EXERCISE REQUIREMENTS
Write out exactly the lines between the line containing "import numpy as np" and the line containing "shutter > 0, shutter", including both of those lines, and nothing more.

DATA BLOCK

------------------------------

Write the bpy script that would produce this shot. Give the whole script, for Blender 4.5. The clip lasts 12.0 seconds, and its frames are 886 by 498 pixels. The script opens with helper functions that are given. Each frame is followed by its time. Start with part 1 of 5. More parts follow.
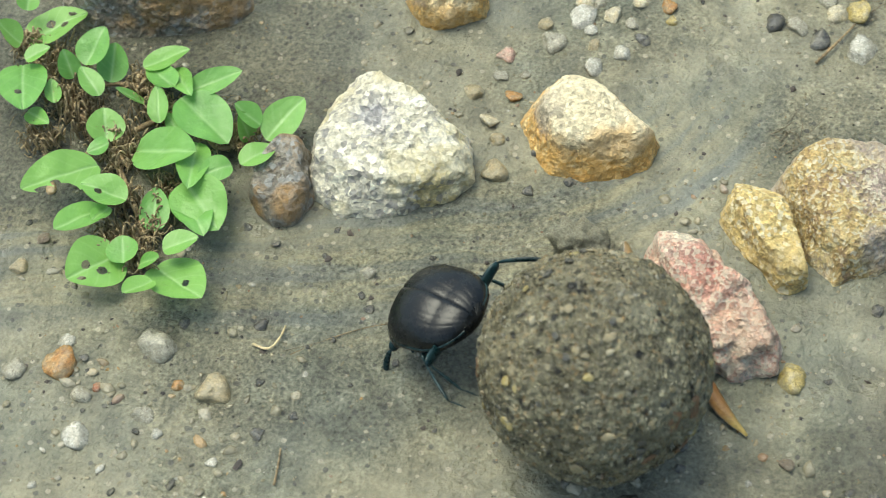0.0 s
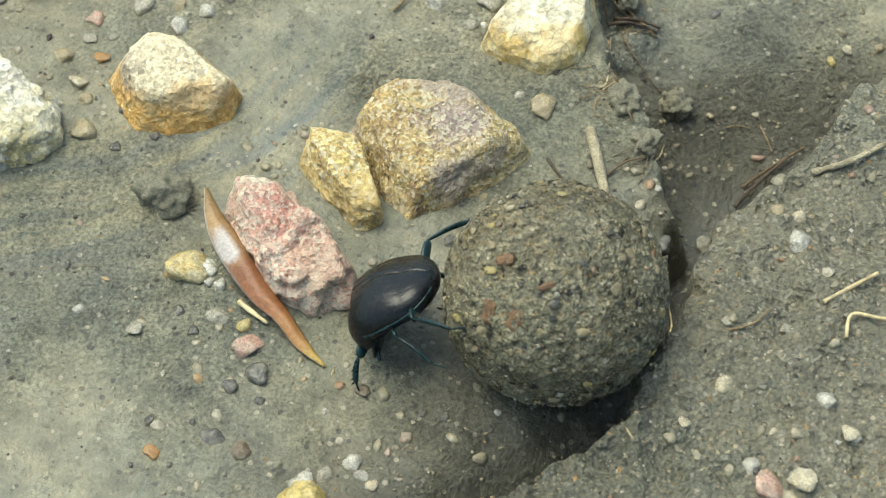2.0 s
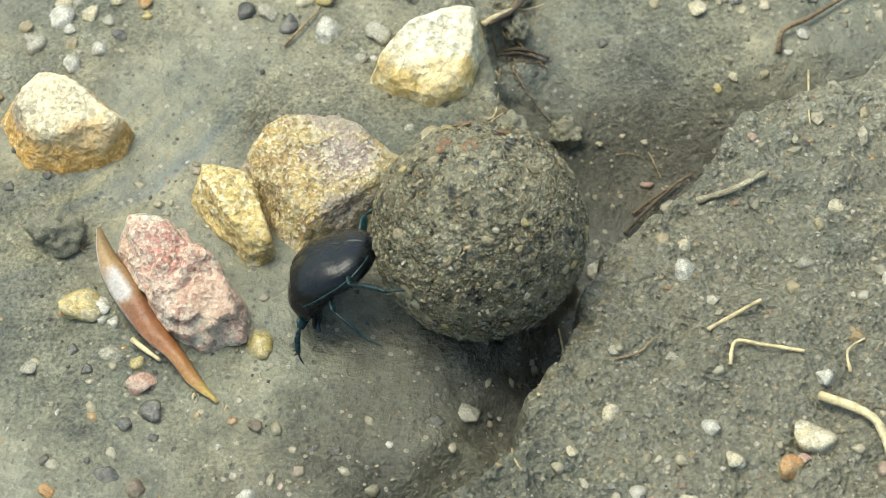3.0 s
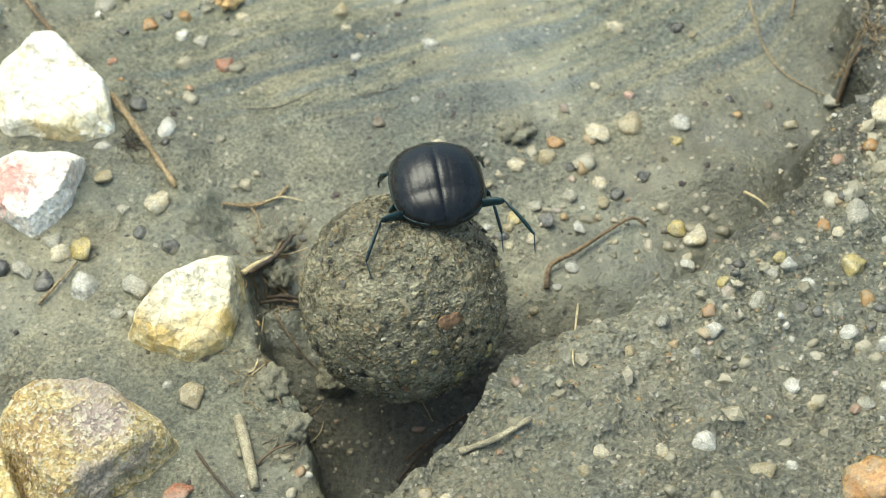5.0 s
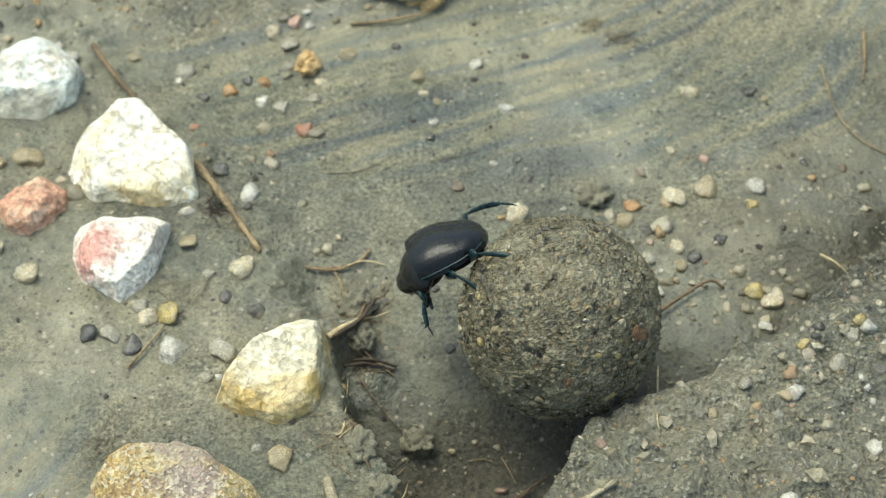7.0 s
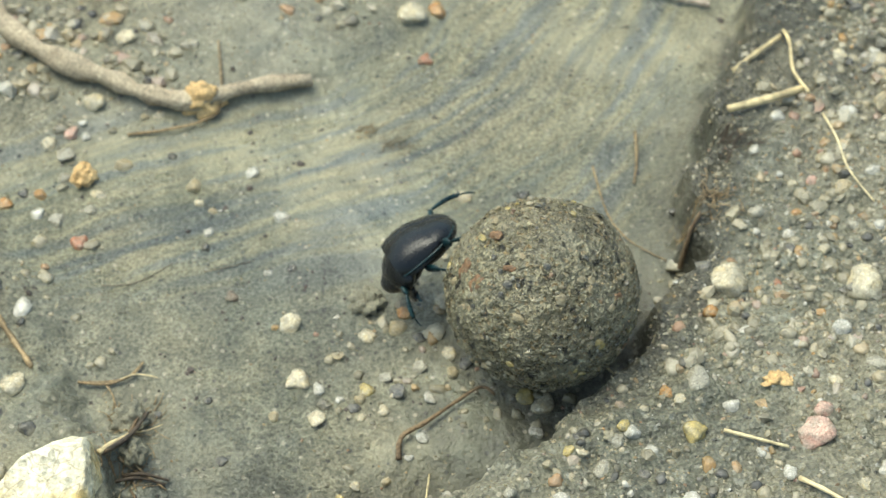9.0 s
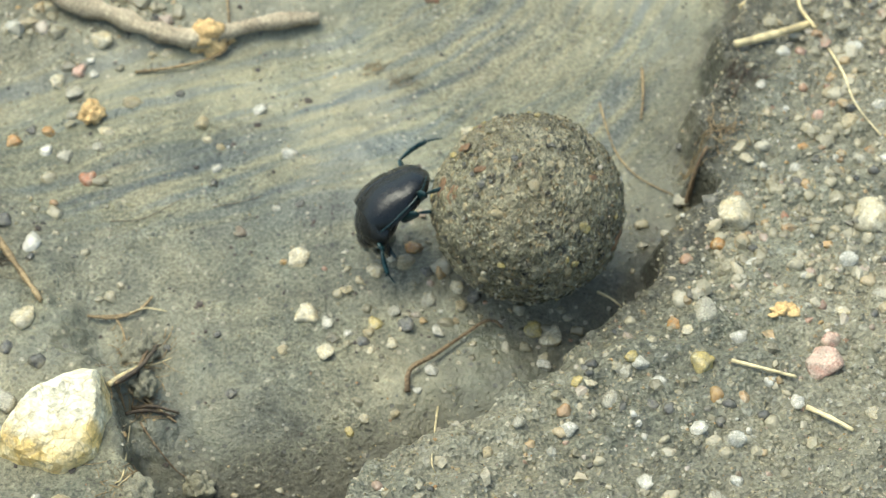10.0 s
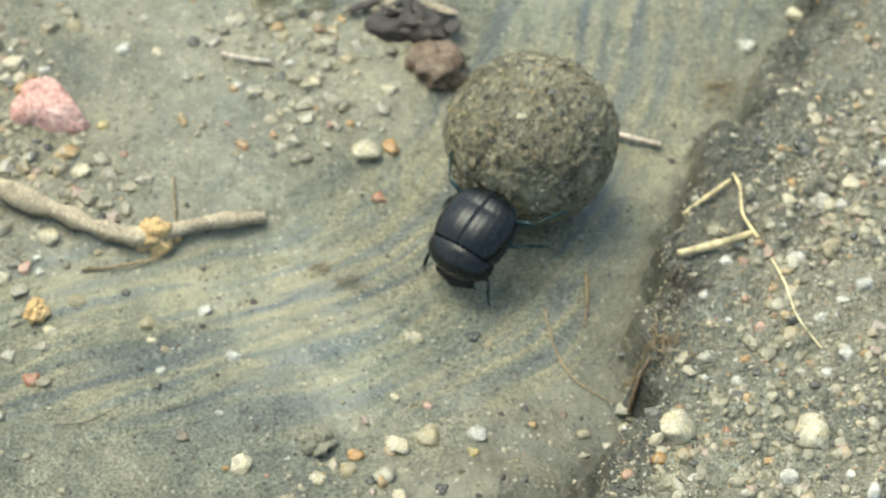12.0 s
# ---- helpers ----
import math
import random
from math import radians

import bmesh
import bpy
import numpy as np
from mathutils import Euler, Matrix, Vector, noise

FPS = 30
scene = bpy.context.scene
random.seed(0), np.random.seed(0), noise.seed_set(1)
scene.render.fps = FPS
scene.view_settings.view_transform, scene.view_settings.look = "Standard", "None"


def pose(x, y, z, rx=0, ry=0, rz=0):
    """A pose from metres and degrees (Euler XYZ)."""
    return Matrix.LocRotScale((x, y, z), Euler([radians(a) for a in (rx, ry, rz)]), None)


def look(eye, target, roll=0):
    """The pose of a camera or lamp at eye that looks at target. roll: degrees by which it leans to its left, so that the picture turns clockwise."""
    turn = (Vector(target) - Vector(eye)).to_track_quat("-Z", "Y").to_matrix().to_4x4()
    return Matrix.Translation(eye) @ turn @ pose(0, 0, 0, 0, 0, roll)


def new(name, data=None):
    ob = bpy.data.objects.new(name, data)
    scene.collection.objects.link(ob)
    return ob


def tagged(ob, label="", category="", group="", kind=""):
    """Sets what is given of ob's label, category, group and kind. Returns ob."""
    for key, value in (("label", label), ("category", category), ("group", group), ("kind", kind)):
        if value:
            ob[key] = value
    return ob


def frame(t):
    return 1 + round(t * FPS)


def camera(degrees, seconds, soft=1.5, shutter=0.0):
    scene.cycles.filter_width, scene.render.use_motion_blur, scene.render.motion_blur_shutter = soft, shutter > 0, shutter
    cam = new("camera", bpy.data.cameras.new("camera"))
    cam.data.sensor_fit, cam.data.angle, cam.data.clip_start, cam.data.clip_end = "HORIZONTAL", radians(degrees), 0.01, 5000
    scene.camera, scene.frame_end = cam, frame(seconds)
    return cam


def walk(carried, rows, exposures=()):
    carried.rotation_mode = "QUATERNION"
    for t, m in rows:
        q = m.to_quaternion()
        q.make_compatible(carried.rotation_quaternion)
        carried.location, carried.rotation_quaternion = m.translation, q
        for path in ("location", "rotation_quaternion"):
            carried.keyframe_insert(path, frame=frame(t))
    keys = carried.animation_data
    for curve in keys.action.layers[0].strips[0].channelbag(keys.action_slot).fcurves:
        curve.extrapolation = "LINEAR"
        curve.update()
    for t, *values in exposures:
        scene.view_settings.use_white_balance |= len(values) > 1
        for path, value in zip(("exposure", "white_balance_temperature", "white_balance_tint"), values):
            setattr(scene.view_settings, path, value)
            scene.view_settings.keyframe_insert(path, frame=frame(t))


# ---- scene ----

------------------------------

ANSWER TO THIS TASK
import numpy as np
from mathutils import Euler, Matrix, Vector, noise

FPS = 30
scene = bpy.context.scene
random.seed(0), np.random.seed(0), noise.seed_set(1)
scene.render.fps = FPS
scene.view_settings.view_transform, scene.view_settings.look = "Standard", "None"


def pose(x, y, z, rx=0, ry=0, rz=0):
    """A pose from metres and degrees (Euler XYZ)."""
    return Matrix.LocRotScale((x, y, z), Euler([radians(a) for a in (rx, ry, rz)]), None)


def look(eye, target, roll=0):
    """The pose of a camera or lamp at eye that looks at target. roll: degrees by which it leans to its left, so that the picture turns clockwise."""
    turn = (Vector(target) - Vector(eye)).to_track_quat("-Z", "Y").to_matrix().to_4x4()
    return Matrix.Translation(eye) @ turn @ pose(0, 0, 0, 0, 0, roll)


def new(name, data=None):
    ob = bpy.data.objects.new(name, data)
    scene.collection.objects.link(ob)
    return ob


def tagged(ob, label="", category="", group="", kind=""):
    """Sets what is given of ob's label, category, group and kind. Returns ob."""
    for key, value in (("label", label), ("category", category), ("group", group), ("kind", kind)):
        if value:
            ob[key] = value
    return ob


def frame(t):
    return 1 + round(t * FPS)


def camera(degrees, seconds, soft=1.5, shutter=0.0):
    scene.cycles.filter_width, scene.render.use_motion_blur, scene.render.motion_blur_shutter = soft, shutter > 0, shutter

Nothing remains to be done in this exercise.